Madura mengalami surplus air selama 5 bulan saja. Sisanya, Madura mengalami defisit air. Hal ini dapat kita lihat dari kondisi di beberapa wilayah pada musim kemarau terakhir, banyak kabupaten di Madura menyalurkan air ke desa-desa yang mengalami kekeringan panjang. Data liputan Walhi Jawa Timur menyebutkan bahwa pada 2024 sebanyak 27 kabupaten di Jawa Timur mengalami kekeringan. Di antaranya kabupaten di Madura seperti Sampang dengan 102 desa dan Kabupaten Pamekasan dengan 72 desa.
Yang perlu diketahui bahwa krisis iklim bukanlah fenomena yang tiba-tiba turun dari langit. Namun, ia adalah hasil dari aktivitas-aktivitas manusia yang cenderung destruktif terhadap lingkungan seperti deforestasi, efek gas rumah kaca (GRK), dan industrialisasi. Berdasarkan data badan pusat statistik, angka deforestasi di Provinsi Jawa Timur di tahun 2014 mencapai 7.497,1 ha. Di antaranya, demi kepentingan industri.

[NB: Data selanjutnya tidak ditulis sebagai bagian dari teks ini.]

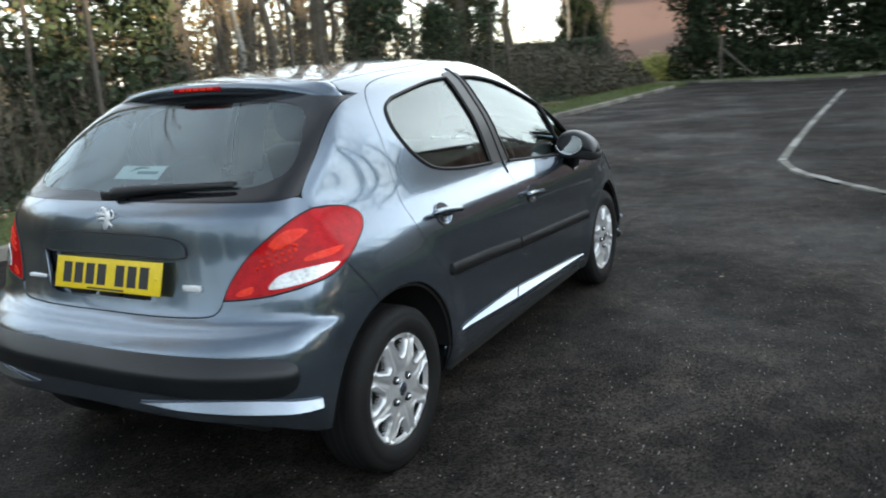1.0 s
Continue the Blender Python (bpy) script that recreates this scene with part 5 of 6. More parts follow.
# ---------------------------------------------------------------- trees
def bare_tree(name, label, seed, tall, girth, bark, levels=3, lean=0.0, low=0.28, ivy=0, group="woodland trees", limb_count=8, fork=(2, 4)):
    """A trunk, limbs and fine twigs, tapered and crooked; ivy climbs some."""
    rng = random.Random(seed)
    tree = thing(name, label, "tree", group)
    trunk, limbs = bmesh.new(), bmesh.new()
    pts, r = [], []
    x = y = 0.0
    n = 11
    for i in range(n + 1):
        t = i / n
        pts.append(Vector((x, y, -0.1 + tall * t)))
        r.append(girth * (1.25 if i == 0 else 1) * (1 - 0.80 * t))
        x += rng.gauss(lean * tall / n, tall * 0.012)
        y += rng.gauss(0, tall * 0.012)
    tube(trunk, pts, r, 10)

    def grow(p, d, length, rad, level):
        path, rr, q = [p.copy()], [rad], d.normalized()
        k = 4 if level < levels else 3
        for i in range(k):
            q = (q + Vector((rng.gauss(0, 0.22), rng.gauss(0, 0.22), rng.gauss(0.06, 0.14)))).normalized()
            path.append(path[-1] + q * (length / k))
            rr.append(rad * (1 - 0.8 * (i + 1) / k))
        tube(limbs, path, rr, 6 if level == 1 else 4 if level == 2 else 3, cap=False)
        if level < levels:
            for _ in range(rng.randint(*fork)):
                i = rng.randint(1, k)
                side_way = Vector((rng.gauss(0, 1), rng.gauss(0, 1), rng.gauss(0.25, 0.5))).normalized()
                grow(path[i], q * 0.7 + side_way, length * rng.uniform(0.38, 0.62), max(rr[i] * 0.6, 0.003), level + 1)
    for i in range(limb_count):
        t = low + (0.97 - low) * (i + rng.random()) / limb_count
        k = min(int(t * n), n - 1)
        p = pts[k].lerp(pts[k + 1], t * n - k)
        a = rng.uniform(0, 2 * math.pi)
        grow(p, Vector((math.cos(a), math.sin(a), rng.uniform(0.25, 1.0))), tall * rng.uniform(0.18, 0.34) * (1.15 - 0.6 * t), girth * 0.34 * (1.1 - 0.7 * t), 1)
    part("trunk", trunk, bark, tree)
    part("branchwork", limbs, TWIG if bark is BARK else bark, tree)
    if ivy:
        g = np.random.default_rng(seed)
        m = ivy
        t = g.uniform(0, 0.62, m) ** 1.1
        base = np.array([tuple(v) for v in pts])
        idx = np.clip((t * n).astype(int), 0, n - 1)
        c = base[idx] + (base[idx + 1] - base[idx]) * (t * n - idx)[:, None]
        a = g.uniform(0, 2 * math.pi, m)
        bump = girth * 1.05 + 0.10 * (1 - t) * (0.6 + 0.4 * np.sin(7 * t * tall + 3 * a)) + np.abs(g.normal(size=m)) * 0.09
        p = c + np.column_stack([np.cos(a) * bump, np.sin(a) * bump, g.normal(size=m) * 0.04])
        leaves("ivy", p, 0.055, IVY, tree, "dark climbing ivy")
    return tree


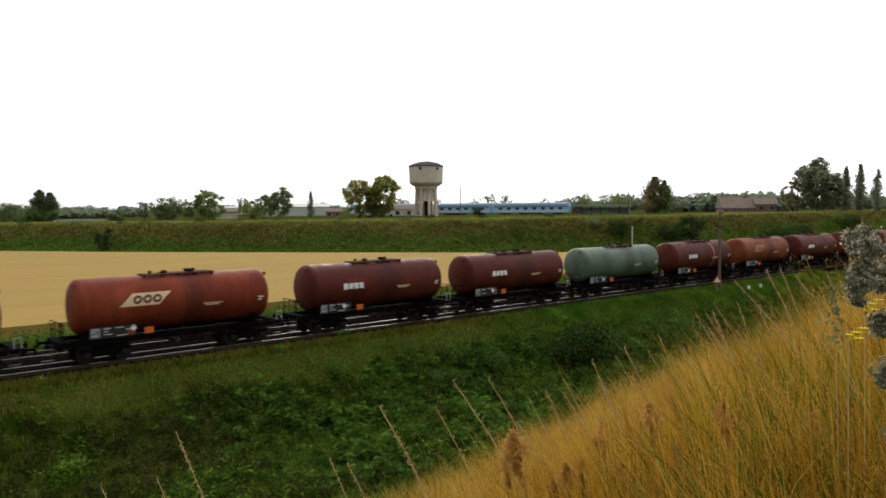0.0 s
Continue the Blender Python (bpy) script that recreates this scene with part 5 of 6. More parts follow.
def build_bank_cover():
    rng = np.random.default_rng(12)
    # grass over the whole bank and ditch
    x, y = scatter(rng, 120000, -60, 140, 21.0, 38.9)
    keep = rng.uniform(0, 1, len(x)) < np.clip(1.15 - np.hypot(x - 5, 0) / 150, 0.3, 1)
    x, y = x[keep], y[keep]
    more = rng.normal(size=(2, 6000))
    x, y = np.concatenate([x, 2.6 + 3.0 * more[0]]), np.concatenate([y, np.clip(36.4 + 1.1 * more[1], 33.5, 38.4)])
    x, y = np.concatenate([x, rng.uniform(-45, 95, 60000)]), np.concatenate([y, 39.4 - 3.4 * rng.uniform(0, 1, 60000) ** 1.5])
    n1, n2 = lumpy(x, y, 0.16), lumpy(x, y, 0.55, 5.0)
    tan1 = np.exp(-((x - 2.4) / 3.2) ** 2 - ((y - 36.3) / 1.4) ** 2)
    tan2 = np.exp(-((x + 24.5) / 3.6) ** 2 - ((y - 37.1) / 1.4) ** 2)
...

Migrasi Madura dan Pertanian
Krisis iklim yang menyebabkan kekeringan telah mengubah proses pertanian di Madura. Salah satunya adalah kalender tanam seperti waktu tanam dan waktu panen sulit ditentukan karena perubahan cuaca yang tidak menentu. Tidak hanya itu, kekeringan panjang ini juga sering kali membuat petani merugi akibat terancamnya gagal panen dan masa tanam yang tidak sesuai kebutuhan.
Masa tanam padi yang biasanya dilakukan dua kali dalam satu musim sekitar 5 tahun terakhir tidak dapat diberlakukan di seluruh wilayah Madura secara merata. Beberapa wilayah hanya bisa melakukan tanam padi satu kali selama musim hujan. Hal ini terjadi di Kabupaten Pamekasan. Dinas ketahanan pangan dan pertanian (DKPP) pada awal Februari mengatakan bahwa petani yang dapat melakukan dua kali penanaman selama satu tahun hanya area sawah yang dekat dengan irigasi. Sementara kondisi irigasi di pedesaan juga tidak cukup baik.
Perubahan kalender tanam dan ancaman gagal panen di setiap musim direspons oleh masyarakat Madura dengan berbagai alternatif untuk tetap menyambung hidup. Yakni, menggeser mata pencaharian masyarakat dari petani ke perdagangan. Beralihnya mata pencaharian demi penyesuaian pekerjaan akibat krisis iklim dapat dilihat dari menjamurnya toko kelontong yang kita sebut ”warung Madura”. Masyarakat, khususnya petani, cenderung memilih menjaga warung Madura di luar pulau dan ke kota-kota besar seperti di Surabaya dan Jakarta serta kota kota satelit lainnya.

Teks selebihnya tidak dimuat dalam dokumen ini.